Description of the task
Give back the full listing verbatim, apart from its images.
>> start
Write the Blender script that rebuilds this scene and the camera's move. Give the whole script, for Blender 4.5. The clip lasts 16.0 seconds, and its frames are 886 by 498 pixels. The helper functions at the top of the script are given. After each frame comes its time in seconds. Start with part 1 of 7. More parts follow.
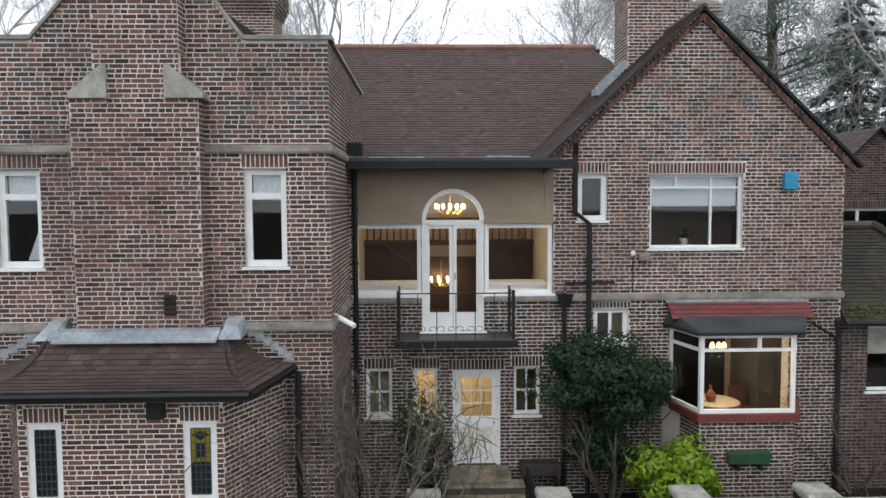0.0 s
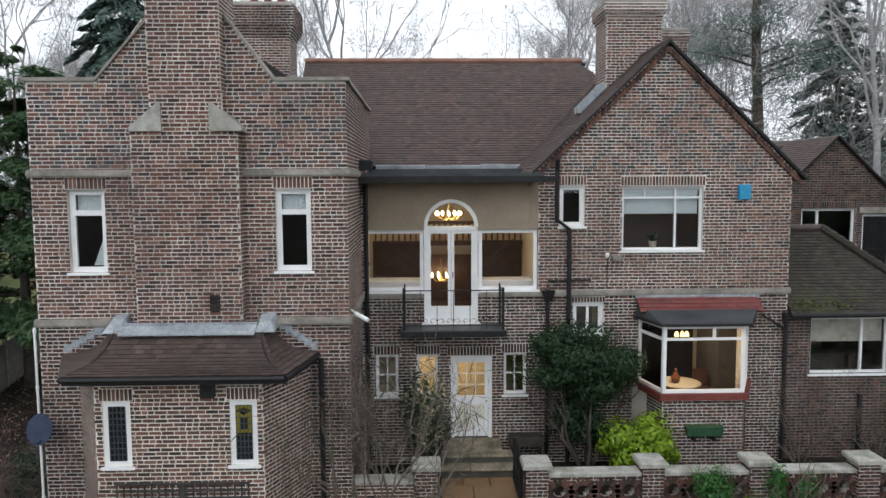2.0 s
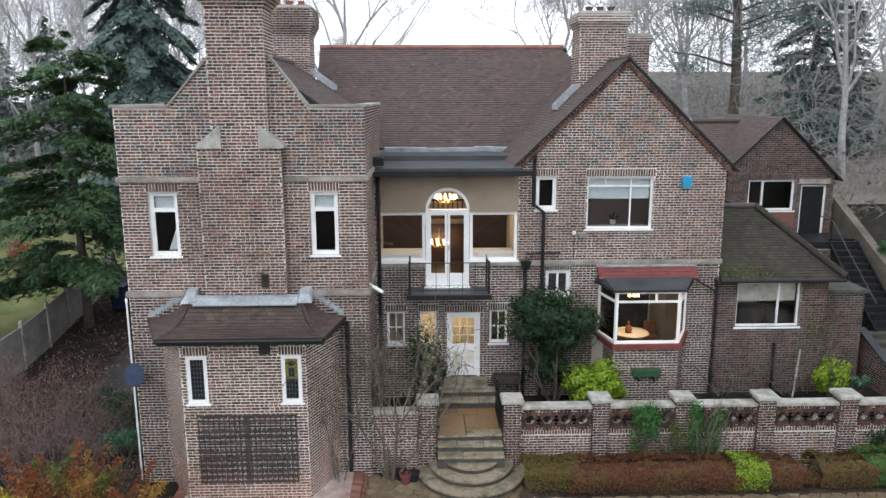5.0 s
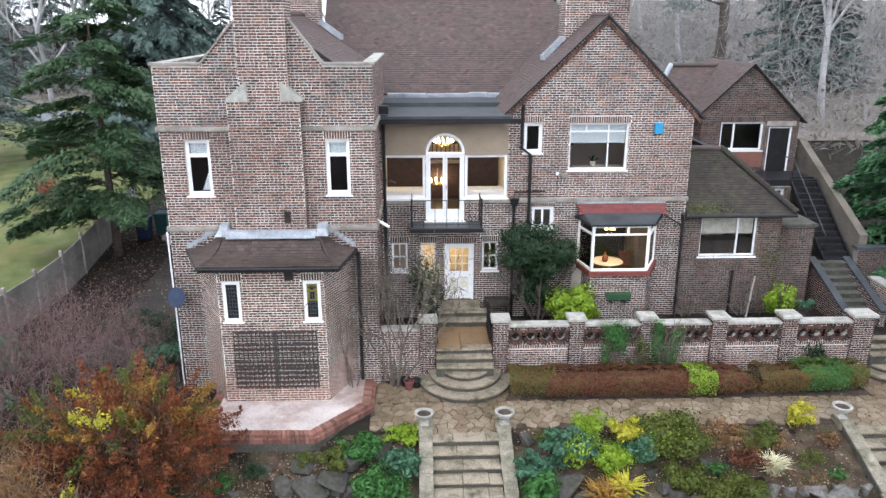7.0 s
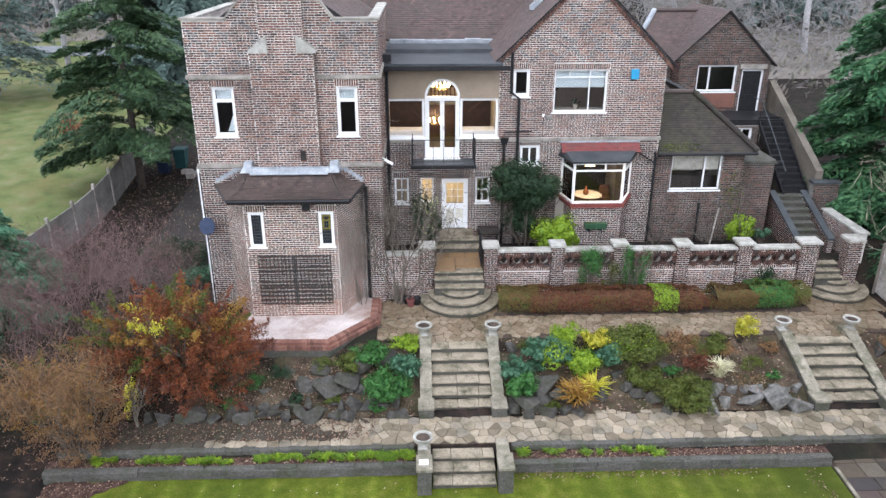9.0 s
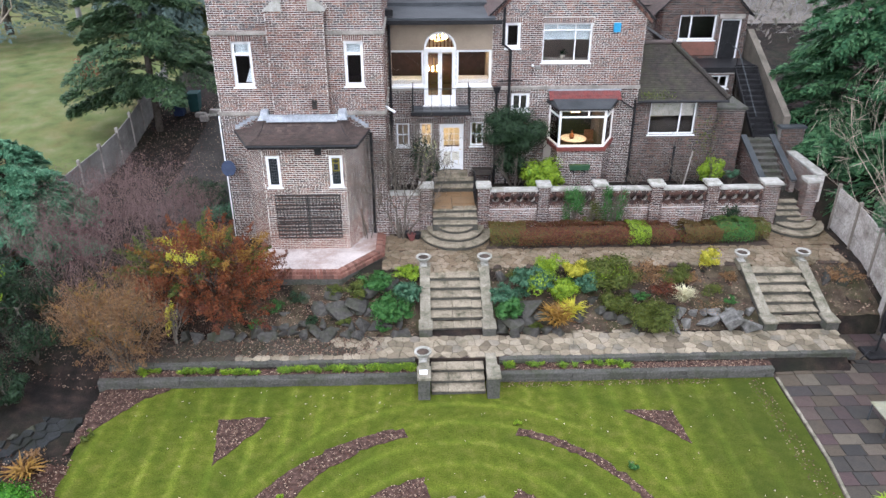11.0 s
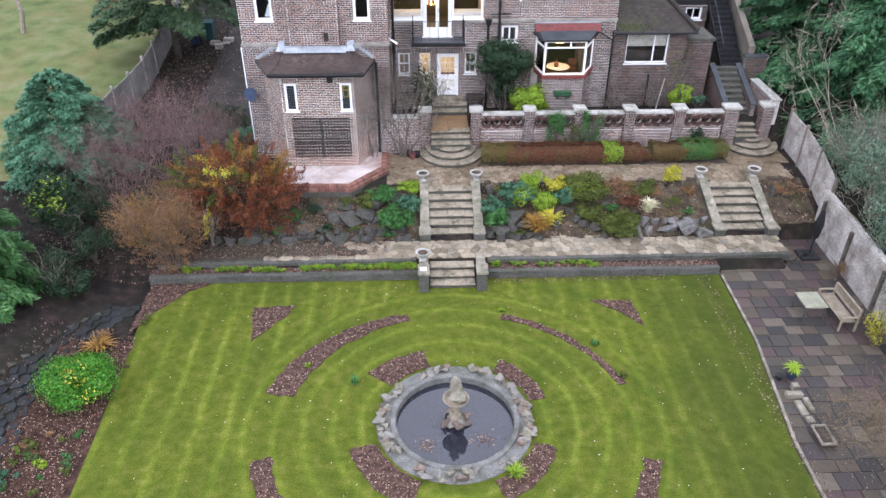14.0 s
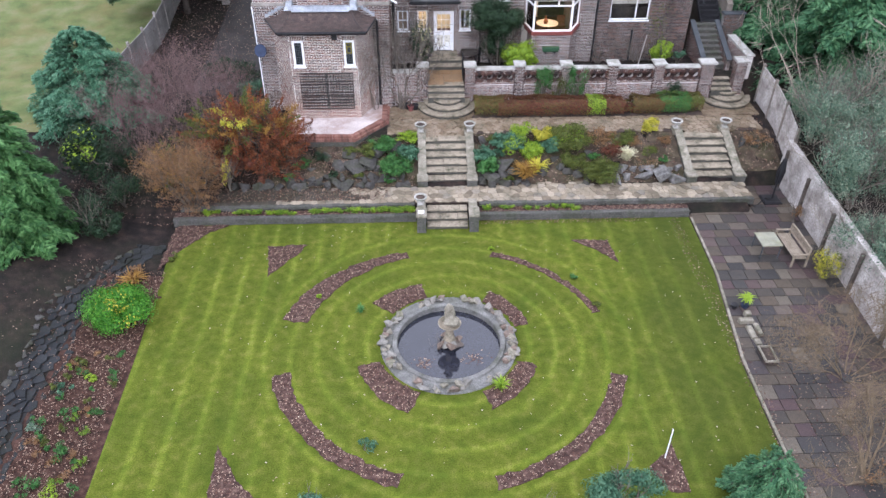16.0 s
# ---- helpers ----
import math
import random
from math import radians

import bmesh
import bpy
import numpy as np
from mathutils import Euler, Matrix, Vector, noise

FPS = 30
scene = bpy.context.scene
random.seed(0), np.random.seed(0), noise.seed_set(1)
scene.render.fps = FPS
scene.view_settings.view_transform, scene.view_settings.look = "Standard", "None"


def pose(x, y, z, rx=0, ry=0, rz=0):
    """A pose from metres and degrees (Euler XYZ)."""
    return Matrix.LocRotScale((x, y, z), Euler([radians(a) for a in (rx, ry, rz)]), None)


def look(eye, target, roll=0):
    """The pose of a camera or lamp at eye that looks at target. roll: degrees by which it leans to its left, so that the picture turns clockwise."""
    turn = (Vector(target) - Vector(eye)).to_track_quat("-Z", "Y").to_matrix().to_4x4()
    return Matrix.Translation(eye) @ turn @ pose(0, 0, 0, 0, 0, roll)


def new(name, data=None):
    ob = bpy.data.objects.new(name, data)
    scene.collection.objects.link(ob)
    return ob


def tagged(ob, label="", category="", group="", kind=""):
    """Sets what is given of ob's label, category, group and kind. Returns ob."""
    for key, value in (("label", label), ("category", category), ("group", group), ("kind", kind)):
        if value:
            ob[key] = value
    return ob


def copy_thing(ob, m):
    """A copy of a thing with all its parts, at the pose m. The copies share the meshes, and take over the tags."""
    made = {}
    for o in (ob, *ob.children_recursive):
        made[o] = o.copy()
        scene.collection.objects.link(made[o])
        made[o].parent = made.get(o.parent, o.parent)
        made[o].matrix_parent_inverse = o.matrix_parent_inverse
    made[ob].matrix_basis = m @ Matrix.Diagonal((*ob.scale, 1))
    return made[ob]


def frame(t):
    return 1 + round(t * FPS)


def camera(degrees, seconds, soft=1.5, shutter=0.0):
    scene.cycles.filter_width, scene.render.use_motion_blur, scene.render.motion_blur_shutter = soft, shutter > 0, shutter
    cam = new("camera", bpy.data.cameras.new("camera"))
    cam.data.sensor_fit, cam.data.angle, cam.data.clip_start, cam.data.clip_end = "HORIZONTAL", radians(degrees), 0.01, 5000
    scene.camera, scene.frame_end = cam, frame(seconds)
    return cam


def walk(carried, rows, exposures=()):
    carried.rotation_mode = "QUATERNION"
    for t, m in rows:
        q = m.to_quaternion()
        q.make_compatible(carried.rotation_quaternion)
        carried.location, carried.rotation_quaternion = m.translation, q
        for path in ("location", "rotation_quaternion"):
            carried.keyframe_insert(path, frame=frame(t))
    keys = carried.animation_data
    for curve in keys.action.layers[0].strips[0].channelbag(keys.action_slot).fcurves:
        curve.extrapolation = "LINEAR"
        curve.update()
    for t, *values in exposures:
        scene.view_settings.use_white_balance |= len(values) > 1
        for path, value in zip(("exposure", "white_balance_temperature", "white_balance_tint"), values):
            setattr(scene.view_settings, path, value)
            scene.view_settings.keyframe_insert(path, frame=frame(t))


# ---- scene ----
cam = camera(61.9, 16.0)
METRES, EYE, TILT, LEAN, TURN = 22.7, 8.6, 0.0, 0.0, -1.5
ROWS = [
    (0.0, 0.0, 0.0, 0.0, -0.02, -3.75, 0.27),
    (0.5, -0.0002, -0.0242, 0.0033, -0.04, -4.12, 0.32),
    (1.0, -0.0001, -0.0489, 0.0081, -0.03, -4.5, 0.3),
    (1.5, -0.0005, -0.0741, 0.0165, -0.08, -4.85, 0.32),
    (2.0, 0.0001, -0.0993, 0.0289, -0.07, -5.24, 0.28),
    (2.5, 0.0003, -0.1256, 0.0424, -0.09, -5.63, 0.26),
    (3.0, 0.0004, -0.1527, 0.0571, -0.1, -6.04, 0.24),
    (3.5, 0.0, -0.1804, 0.0726, -0.14, -7.37, 0.2),
    (4.0, 0.0009, -0.2091, 0.089, -0.11, -8.81, 0.18),
    (6.5, -0.0007, -0.3559, 0.1586, -0.32, -15.79, 0.03),
    (7.0, -0.0004, -0.3864, 0.164, -0.35, -17.24, 0.02),
    (7.5, 0.0006, -0.4188, 0.1688, -0.34, -18.7, 0.01),
    (8.0, 0.0012, -0.4519, 0.1812, -0.35, -20.05, -0.01),
    (8.5, 0.0016, -0.4836, 0.1952, -0.38, -21.29, -0.0),
    (9.0, 0.0017, -0.5136, 0.2094, -0.4, -22.58, -0.04),
    (11.5, 0.0048, -0.6578, 0.2768, -0.43, -28.52, -0.08),
    (12.0, 0.0051, -0.685, 0.2883, -0.44, -29.42, -0.09),
    (12.5, 0.0054, -0.713, 0.3004, -0.46, -30.39, -0.11),
    (13.0, 0.0054, -0.7407, 0.3125, -0.47, -31.36, -0.12),
    (13.5, 0.0049, -0.7677, 0.3262, -0.51, -32.43, -0.15),
    (14.0, 0.006, -0.7965, 0.336, -0.51, -33.35, -0.14),
    (14.5, 0.0064, -0.8247, 0.3479, -0.53, -34.32, -0.16),
    (15.0, 0.0074, -0.8532, 0.3633, -0.56, -35.28, -0.16),
    (15.5, 0.0087, -0.8819, 0.3807, -0.57, -36.23, -0.17),
    (16.0, 0.0099, -0.9103, 0.3993, -0.6, -37.2, -0.19),
]
EXPOSURE = [(0.0, 0.10, 6200, 9), (3.5, 0.04, 6200, 9), (6.5, 1.0, 6000, 13), (9.0, 1.08, 5900, 14), (12.5, 1.12, 5800, 17), (16.0, 1.14, 5700, 20)]
walk(cam, [(t, pose(0, 0, EYE, TILT, LEAN, TURN) @ pose(METRES * x, METRES * y, METRES * z, 90 + pitch, roll, yaw)) for t, x, y, z, yaw, pitch, roll in ROWS], EXPOSURE)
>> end
Problem solution
Write the Blender script that rebuilds this scene and the camera's move. Give the whole script, for Blender 4.5. The clip lasts 16.0 seconds, and its frames are 886 by 498 pixels. The helper functions at the top of the script are given. After each frame comes its time in seconds. Start with part 1 of 7. More parts follow.
0.0 s
2.0 s
5.0 s
7.0 s
9.0 s
11.0 s
14.0 s
16.0 s
# ---- helpers ----
import math
import random
from math import radians

import bmesh
import bpy
import numpy as np
from mathutils import Euler, Matrix, Vector, noise

FPS = 30
scene = bpy.context.scene
random.seed(0), np.random.seed(0), noise.seed_set(1)
scene.render.fps = FPS
scene.view_settings.view_transform, scene.view_settings.look = "Standard", "None"


def pose(x, y, z, rx=0, ry=0, rz=0):
    """A pose from metres and degrees (Euler XYZ)."""
    return Matrix.LocRotScale((x, y, z), Euler([radians(a) for a in (rx, ry, rz)]), None)


def look(eye, target, roll=0):
    """The pose of a camera or lamp at eye that looks at target. roll: degrees by which it leans to its left, so that the picture turns clockwise."""
    turn = (Vector(target) - Vector(eye)).to_track_quat("-Z", "Y").to_matrix().to_4x4()
    return Matrix.Translation(eye) @ turn @ pose(0, 0, 0, 0, 0, roll)


def new(name, data=None):
    ob = bpy.data.objects.new(name, data)
    scene.collection.objects.link(ob)
    return ob


def tagged(ob, label="", category="", group="", kind=""):
    """Sets what is given of ob's label, category, group and kind. Returns ob."""
    for key, value in (("label", label), ("category", category), ("group", group), ("kind", kind)):
        if value:
            ob[key] = value
    return ob


def copy_thing(ob, m):
    """A copy of a thing with all its parts, at the pose m. The copies share the meshes, and take over the tags."""
    made = {}
    for o in (ob, *ob.children_recursive):
        made[o] = o.copy()
        scene.collection.objects.link(made[o])
        made[o].parent = made.get(o.parent, o.parent)
        made[o].matrix_parent_inverse = o.matrix_parent_inverse
    made[ob].matrix_basis = m @ Matrix.Diagonal((*ob.scale, 1))
    return made[ob]


def frame(t):
    return 1 + round(t * FPS)


def camera(degrees, seconds, soft=1.5, shutter=0.0):
    scene.cycles.filter_width, scene.render.use_motion_blur, scene.render.motion_blur_shutter = soft, shutter > 0, shutter
    cam = new("camera", bpy.data.cameras.new("camera"))
    cam.data.sensor_fit, cam.data.angle, cam.data.clip_start, cam.data.clip_end = "HORIZONTAL", radians(degrees), 0.01, 5000
    scene.camera, scene.frame_end = cam, frame(seconds)
    return cam


def walk(carried, rows, exposures=()):
    carried.rotation_mode = "QUATERNION"
    for t, m in rows:
        q = m.to_quaternion()
        q.make_compatible(carried.rotation_quaternion)
        carried.location, carried.rotation_quaternion = m.translation, q
        for path in ("location", "rotation_quaternion"):
            carried.keyframe_insert(path, frame=frame(t))
    keys = carried.animation_data
    for curve in keys.action.layers[0].strips[0].channelbag(keys.action_slot).fcurves:
        curve.extrapolation = "LINEAR"
        curve.update()
    for t, *values in exposures:
        scene.view_settings.use_white_balance |= len(values) > 1
        for path, value in zip(("exposure", "white_balance_temperature", "white_balance_tint"), values):
            setattr(scene.view_settings, path, value)
            scene.view_settings.keyframe_insert(path, frame=frame(t))


# ---- scene ----
cam = camera(61.9, 16.0)
METRES, EYE, TILT, LEAN, TURN = 22.7, 8.6, 0.0, 0.0, -1.5
ROWS = [
    (0.0, 0.0, 0.0, 0.0, -0.02, -3.75, 0.27),
    (0.5, -0.0002, -0.0242, 0.0033, -0.04, -4.12, 0.32),
    (1.0, -0.0001, -0.0489, 0.0081, -0.03, -4.5, 0.3),
    (1.5, -0.0005, -0.0741, 0.0165, -0.08, -4.85, 0.32),
    (2.0, 0.0001, -0.0993, 0.0289, -0.07, -5.24, 0.28),
    (2.5, 0.0003, -0.1256, 0.0424, -0.09, -5.63, 0.26),
    (3.0, 0.0004, -0.1527, 0.0571, -0.1, -6.04, 0.24),
    (3.5, 0.0, -0.1804, 0.0726, -0.14, -7.37, 0.2),
    (4.0, 0.0009, -0.2091, 0.089, -0.11, -8.81, 0.18),
    (6.5, -0.0007, -0.3559, 0.1586, -0.32, -15.79, 0.03),
    (7.0, -0.0004, -0.3864, 0.164, -0.35, -17.24, 0.02),
    (7.5, 0.0006, -0.4188, 0.1688, -0.34, -18.7, 0.01),
    (8.0, 0.0012, -0.4519, 0.1812, -0.35, -20.05, -0.01),
    (8.5, 0.0016, -0.4836, 0.1952, -0.38, -21.29, -0.0),
    (9.0, 0.0017, -0.5136, 0.2094, -0.4, -22.58, -0.04),
    (11.5, 0.0048, -0.6578, 0.2768, -0.43, -28.52, -0.08),
    (12.0, 0.0051, -0.685, 0.2883, -0.44, -29.42, -0.09),
    (12.5, 0.0054, -0.713, 0.3004, -0.46, -30.39, -0.11),
    (13.0, 0.0054, -0.7407, 0.3125, -0.47, -31.36, -0.12),
    (13.5, 0.0049, -0.7677, 0.3262, -0.51, -32.43, -0.15),
    (14.0, 0.006, -0.7965, 0.336, -0.51, -33.35, -0.14),
    (14.5, 0.0064, -0.8247, 0.3479, -0.53, -34.32, -0.16),
    (15.0, 0.0074, -0.8532, 0.3633, -0.56, -35.28, -0.16),
    (15.5, 0.0087, -0.8819, 0.3807, -0.57, -36.23, -0.17),
    (16.0, 0.0099, -0.9103, 0.3993, -0.6, -37.2, -0.19),
]
EXPOSURE = [(0.0, 0.10, 6200, 9), (3.5, 0.04, 6200, 9), (6.5, 1.0, 6000, 13), (9.0, 1.08, 5900, 14), (12.5, 1.12, 5800, 17), (16.0, 1.14, 5700, 20)]
walk(cam, [(t, pose(0, 0, EYE, TILT, LEAN, TURN) @ pose(METRES * x, METRES * y, METRES * z, 90 + pitch, roll, yaw)) for t, x, y, z, yaw, pitch, roll in ROWS], EXPOSURE)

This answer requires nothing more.